Short exercise => Filter out everything except lines holding "with".

Source data =>

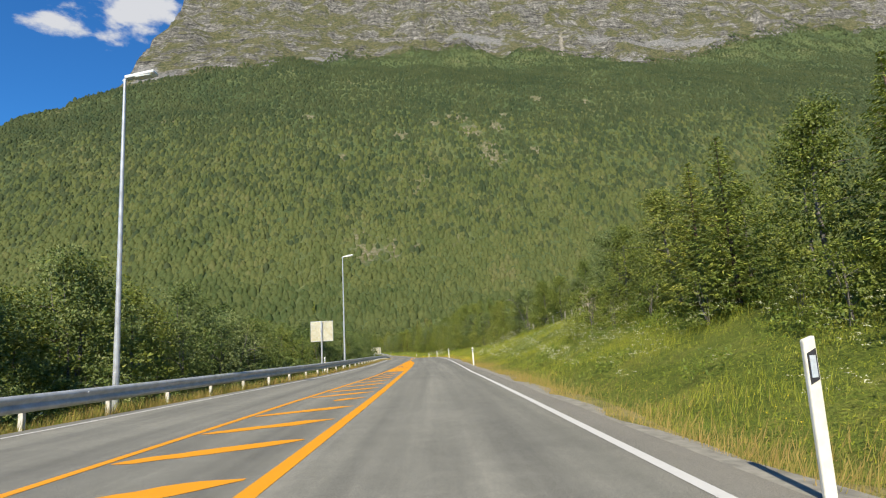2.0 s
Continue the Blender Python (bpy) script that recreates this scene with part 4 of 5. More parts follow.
def guardrail(label, a, b, offset, face, sink_start=False, sink_end=False, spacing=2.75, splice=5.5):
    """A guardrail along the road between two distances; face is 1 where the beam looks to the right."""
    top = thing("guardrail", label, "guardrail")
    s = np.arange(a, b + 0.01, 1.0)
    lat = offset(s)
    height = 0.31 + 0 * s + 0.012 * value_noise(s, 0 * s, 9.0, 4)
    if sink_start:
        height -= 0.72 * np.clip(1 - (s - a) / 12.0, 0, 1)
    if sink_end:
        height -= 0.72 * np.clip(1 - (b - s) / 7.0, 0, 1)
    prof = rail_profile()
    rows = [road(s, lat + face * o, 0) + np.stack([0 * s, 0 * s, height + u], 1) for o, u in prof]
    back = [road(s, lat + face * (o - 0.012), 0) + np.stack([0 * s, 0 * s, height + u], 1) for o, u in prof[::-1]]
    rows = rows + back
    c = len(rows)
    v = np.stack(rows, 1).reshape(-1, 3)
    i = (np.arange(len(s) - 1) * c)[:, None] + np.arange(c)[None]
    j = (np.arange(len(s) - 1) * c)[:, None] + ((np.arange(c) + 1) % c)[None]
    mesh_object("beam", v, np.stack([i, j, j + c, i + c], -1).reshape(-1, 4), MAT_STEEL, top)
    post_mesh = splice_mesh = None
    for k, sp in enumerate(np.arange(a + 1.15, b - 0.5, spacing)):
        p = road(sp, float(offset(sp)) - face * 0.09, 0)
        h = float(np.interp(sp, s, height))
        if h < 0.2:
            continue
        if post_mesh is None:
            bm = bmesh.new()
            box(bm, (0.11, 0.10, 1.25), (0, 0, -0.2), 0.012)
            post = part("post", bm, MAT_POST, top)
            post_mesh = post.data
        else:
            post = new("post", post_mesh)
            post.parent = top
        lean = 2.2 * math.sin(sp * 5.3)
        post.matrix_basis = pose(p[0], p[1], p[2] + h - 0.21, lean, lean * 0.6, heading(sp))
    for sp in np.arange(a + 2.9, b - 2, splice):
        p = road(sp, float(offset(sp)) + face * 0.03, 0)
        h = float(np.interp(sp, s, height))
        for z in (0.095, 0.295):
            if splice_mesh is None:
                bm = bmesh.new()
                rod(bm, (-0.02, 0, 0), (0.035, 0, 0), 0.02, sides=6)
                bolt = part("bolt", bm, MAT_STEEL, top)
                splice_mesh = bolt.data
            else:
                bolt = new("bolt", splice_mesh)
                bolt.parent = top
            bolt.matrix_basis = pose(p[0], p[1], p[2] + h + z, 0, 0, heading(sp) + (0 if face > 0 else 180)) @ Matrix.Translation((0.04, 0, 0))
    return top


guardrail("long grey steel guardrail on pale posts beside the fjord", -50, 168, lambda s: left_line(s) - 1.15, 1, sink_end=True)
guardrail("grey steel guardrail round the inside of the bend", 177, 335, lambda s: left_line(s) - 1.15, 1, sink_start=True)
guardrail("grey steel guardrail along the outside of the bend", 264, 325, lambda s: 0 * s + 3.7, -1, sink_start=True)

# ---------------------------------------------------------------- edge posts, lamps and signs

MAT_PLASTIC = plain("white_plastic", (0.68, 0.65, 0.54), 0.5, 0, 0.08, 7.0, 0.03)
MAT_BLACK = plain("black_plastic", (0.03, 0.03, 0.035), 0.5, 0, 0.1, 7.0, 0.03)
MAT_REFLECT = plain("grey_reflector", (0.48, 0.53, 0.58), 0.25, 0.2, 0.08, 30.0, 0.1)


def edge_post():
    """A road edge post with a slanted black band and a grey reflector on its face."""
    top = thing("edge_post", "white plastic road edge post with grey reflector and black band", "edge post", group="edge posts")
    bm = bmesh.new()
    box(bm, (0.10, 0.05, 1.6), (0, 0, 0.28), 0.014)
    for v in bm.verts:
        if v.co.z > 0.9:
            v.co.z += v.co.x * 0.3
    part("post", bm, MAT_PLASTIC, top)
    bm = bmesh.new()
    box(bm, (0.074, 0.008, 0.24), (0, -0.027, 0.86), 0.002)
    for v in bm.verts:
        v.co.z += v.co.x * 0.5
    part("band", bm, MAT_BLACK, top, "slanted black band")
    bm = bmesh.new()
    box(bm, (0.048, 0.008, 0.17), (0, -0.032, 0.86), 0.002)
    part("reflector", bm, MAT_REFLECT, top, "rectangular grey reflector")
    return top


proto_post = edge_post()
first = True
for s, lat, lean in ((31.0, 2.95, 3), (64.8, 3.05, 4), (98.0, 3.15, 1), (131.4, 3.12, 4), (166.5, 3.15, 1), (218.2, 4.0, 1), (267.5, 4.6, 1), (301, 4.6, 0),
                     (31.4, -10.05, 0), (64.0, -7.25, 1), (98.0, -6.7, 1), (131.0, -7.3, 0), (168.8, -7.5, 2), (213.0, -7.55, 1), (250.0, -7.0, 1), (284.0, -7.0, 1)):
    p = road(s, lat)
    z = float(land(np.array([p[0]]), np.array([p[1]]))[0])
    z = max(z, p[2] + (0.13 if lat > 0 else -0.03))
    m = pose(p[0], p[1], z, 0.8, -0.5 * lean, heading(s))
    if first:
        proto_post.matrix_basis, first = m, False
    else:
        copy_thing(proto_post, m)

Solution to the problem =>
Continue the Blender Python (bpy) script that recreates this scene with part 4 of 5. More parts follow.
    """A road edge post with a slanted black band and a grey reflector on its face."""
    top = thing("edge_post", "white plastic road edge post with grey reflector and black band", "edge post", group="edge posts")